Trecho da homilia do então Cardeal Joseph Ratzinger, pronunciada na Missa Pro Eligendo Pontífice, celebrada no dia 18 de abril de 2005:
“Não devemos permanecer crianças na fé, em estado de menoridade. E em que é que consiste ser crianças na fé? Responde São Paulo: significa ser batidos pelas ondas e levados ao sabor de qualquer vento de doutrina… (Ef 4,14). Uma descrição muito atual! Quantos ventos de doutrina conhecemos nestes últimos decênios, quantas correntes ideológicas, quantos modos de pensamento… A pequena barca do pensamento de muitos cristãos foi não raro agitada por estas ondas– lançada dum extremo ao outro: do marxismo ao liberalismo, até ao ponto de chegar à libertinagem; do coletivismo ao individualismo radical; do ateísmo a um vago misticismo religioso; do agnosticismo ao sincretismo e por aí adiante.
Todos os dias nascem novas seitas e cumpre- se assim o que São Paulo disse sobre o engano dos homens, sobre a astúcia que tende a induzir ao erro (Cf. Ef 4,14). Ter uma fé clara, segundo o Credo da Igreja, é frequentemente catalogado como fundamentalismo, ao passo que o relativismo, isto é, o deixar- se levar ao sabor de qualquer vento de doutrina, aparece como a única atitude à altura dos tempos atuais. Vai- se constituindo uma ditadura do relativismo que não reconhece nada como definitivo e que usa como critério último apenas o próprio ‘eu’ e os seus apetites.
Nós, pelo contrário, temos um outro critério: o Filho de Deus, o verdadeiro homem. É Ele a medida do verdadeiro humanismo. Não é ‘adulta’ uma fé que segue as ondas da moda e a última novidade; adulta e madura é antes uma fé profundamente enraizada na amizade com Cristo. É essa amizade que se abre a tudo aquilo que é bom e que nos dá o critério para discernir entre o que é verdadeiro e o que é falso, entre engano e verdade.

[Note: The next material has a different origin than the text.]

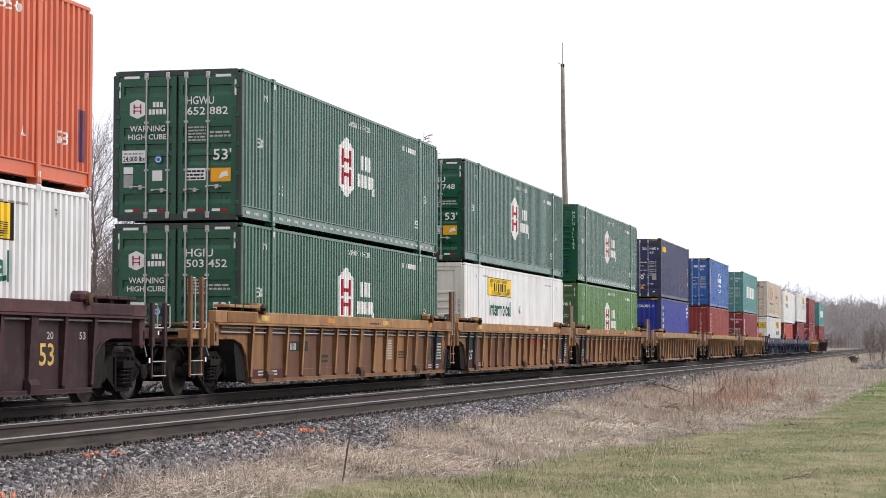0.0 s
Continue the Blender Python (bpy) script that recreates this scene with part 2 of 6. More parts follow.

Devemos amadurecer essa fé adulta. A essa fé devemos guiar o rebanho de Cristo. E é esta fé– e somente a fé– que cria unidade e se realiza na caridade. Em contraste com as contínuas peripécias daqueles que são como crianças batidas pelas ondas, São Paulo oferece- nos a este propósito uma bela palavra: praticar a verdade na caridade, como fórmula fundamental da existência cristã. Em Cristo, verdade e caridade coincidem. Na medida em que nos aproximamos de Cristo, assim também na nossa vida, verdade e caridade se fundem. A caridade sem a verdade seria cega; a verdade sem a caridade seria como um címbalo que tine (1Cor 13,1).”